The other main observation is how fast this has moved. Today is 364 days since Otto Warmbier, a US student who the US accuses North Korea of torturing, was brought back to the US and then died. If you think of that period of last summer, it was probably the tensest period in the relationship between North and South Korea over the last 70 years. Then more nuclear tests and missile tests followed, answered by Trump with language about “fire and fury”, threatening to “totally destroy” North Korea.
We sort of know what then happened. Al Jazeera learned that the day after Trump spoke at the General Assembly in September, the North Korean foreign minister met with Antonio Guterres, the UN Secretary-General, saying the UN could send a senior UN official to Pyongyang. Weeks later Jeffrey Feldman, the then political affairs chief of the UN went to North Korea, where he said that Kim made an overture, suggesting that he should offer an olive branch by sending a delegation to the Olympics in South Korea.
This opened up diplomacy between South Korea and North Korea. The South Koreans got the CIA involved and they led the US initiative, leading to the secret meeting between Pompeo and Kim in Pyongyang at Easter, where it was revealed that diplomacy had reached a different pace. Pompeo returned to Pyongyang, on-off contacts continued, which have led to this historic summit today.

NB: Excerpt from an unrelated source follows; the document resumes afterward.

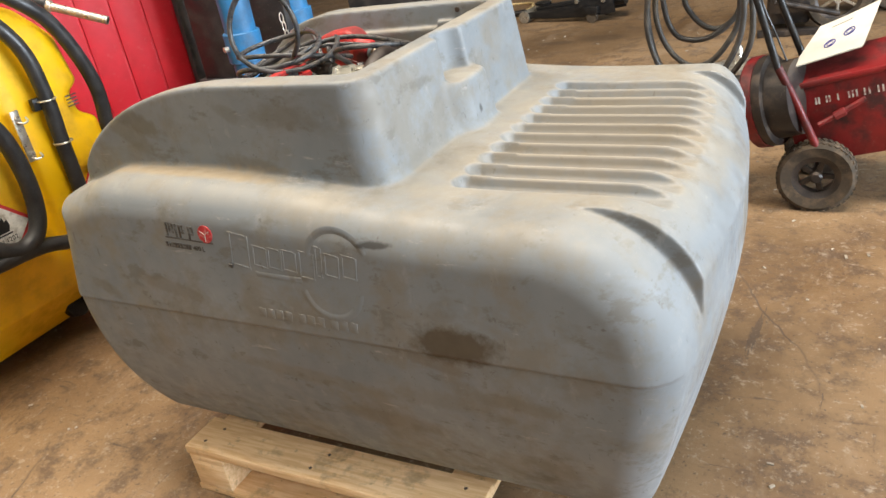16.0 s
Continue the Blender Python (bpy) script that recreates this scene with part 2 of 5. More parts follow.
def concrete():
    m, nt, bsdf = nodes_of("stained concrete")
    base = mix(nt, ramp(nt, tex(nt, 1.3, 8.0, 0.65), 0.40, 0.60), (0.155, 0.092, 0.044), (0.292, 0.187, 0.097))
    base = mix(nt, ramp(nt, tex(nt, 9.0, 9.0, 0.78), 0.50, 0.60, (0, 0, 0, 1), (0.8, 0.8, 0.8, 1)), base, (0.105, 0.066, 0.040))
    base = mix(nt, ramp(nt, tex(nt, 5.0, 9.0, 0.7, (1, 0.35, 1)), 0.56, 0.68, (0, 0, 0, 1), (0.5, 0.5, 0.5, 1)), base, (0.36, 0.27, 0.19))
    base = mix(nt, ramp(nt, tex(nt, 46.0, 7.0, 0.75), 0.56, 0.65, (0, 0, 0, 1), (0.55, 0.55, 0.55, 1)), base, (0.40, 0.33, 0.25))
    base = mix(nt, ramp(nt, tex(nt, 70.0, 4.0, 0.7), 0.60, 0.65, (0, 0, 0, 1), (0.7, 0.7, 0.7, 1)), base, (0.07, 0.05, 0.035))
    # dragged gouges in two directions, and pale chips
    for stretch, scale in (((0.22, 2.2, 1), 14.0), ((2.4, 0.25, 1), 11.0)):
        cut = ramp(nt, tex(nt, scale, 8.0, 0.72, stretch), 0.635, 0.665, (0, 0, 0, 1), (0.75, 0.75, 0.75, 1))
        base = mix(nt, cut, base, (0.085, 0.058, 0.040))
    base = mix(nt, ramp(nt, tex(nt, 120.0, 5.0, 0.75), 0.635, 0.66, (0, 0, 0, 1), (0.8, 0.8, 0.8, 1)), base, (0.46, 0.38, 0.29))
    # oil
    for at, size in (((-1.05, 0.93, 0), (0.16, 0.10, 0.5)), ((-0.45, -0.15, 0), (0.16, 0.07, 0.5)), ((-0.16, -0.06, 0), (0.20, 0.11, 0.5)), ((1.5, 2.6, 0), (0.22, 0.12, 0.5)), ((0.2, 3.6, 0), (0.3, 0.1, 0.5))):
        base = mix(nt, scaled(nt, spot(nt, at, size, 0, 0.4, 0.3), 0.75), base, (0.05, 0.036, 0.028))
    # broad brown darkening paints the tank's shadow into the floor at its left
    base = mix(nt, scaled(nt, spot(nt, (-0.28, -0.12, 0), (0.75, 0.50, 0.8), 0, 0.3, 0.4), 0.55), base, (0.13, 0.078, 0.036))
    # hairline cracks
    c = nt.nodes.new("ShaderNodeTexCoord")
    warp = nt.nodes.new("ShaderNodeTexNoise")
    warp.inputs["Scale"].default_value, warp.inputs["Detail"].default_value = 3.0, 6.0
    nt.links.new(c.outputs["Object"], warp.inputs["Vector"])
    bent = mix(nt, 0.12, c.outputs["Object"], warp.outputs["Color"])
    v = nt.nodes.new("ShaderNodeTexVoronoi")
    v.feature = "DISTANCE_TO_EDGE"
    v.inputs["Scale"].default_value = 0.9
    nt.links.new(bent, v.inputs["Vector"])
    crack = ramp(nt, v.outputs["Distance"], 0.0, 0.0035, (1, 1, 1, 1), (0, 0, 0, 1))
    base = mix(nt, mix(nt, 1.0, crack, ramp(nt, tex(nt, 2.0, 4.0), 0.48, 0.58), "MULTIPLY"), base, (0.09, 0.06, 0.04))
    nt.links.new(base, bsdf.inputs["Base Color"])
    nt.links.new(ramp(nt, tex(nt, 5.0, 5.0), 0.3, 0.7, (0.45,) * 3 + (1,), (0.75,) * 3 + (1,)), bsdf.inputs["Roughness"])
    bump(nt, bsdf, tex(nt, 60.0, 8.0, 0.75), 0.55, 0.004)
    return m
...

This was probably the most important day of diplomacy in the last decade, apart from one other day, when the JCPOA, or Iran deal, was finally signed in Vienna in July 2015. And that was the deal that Trump has pulled out of, setting himself an extremely high bar for the Korean diplomatic process. Trump needed to find something better than the Iran deal. All of this makes it fascinating, interesting, historic, but very much in its early stages.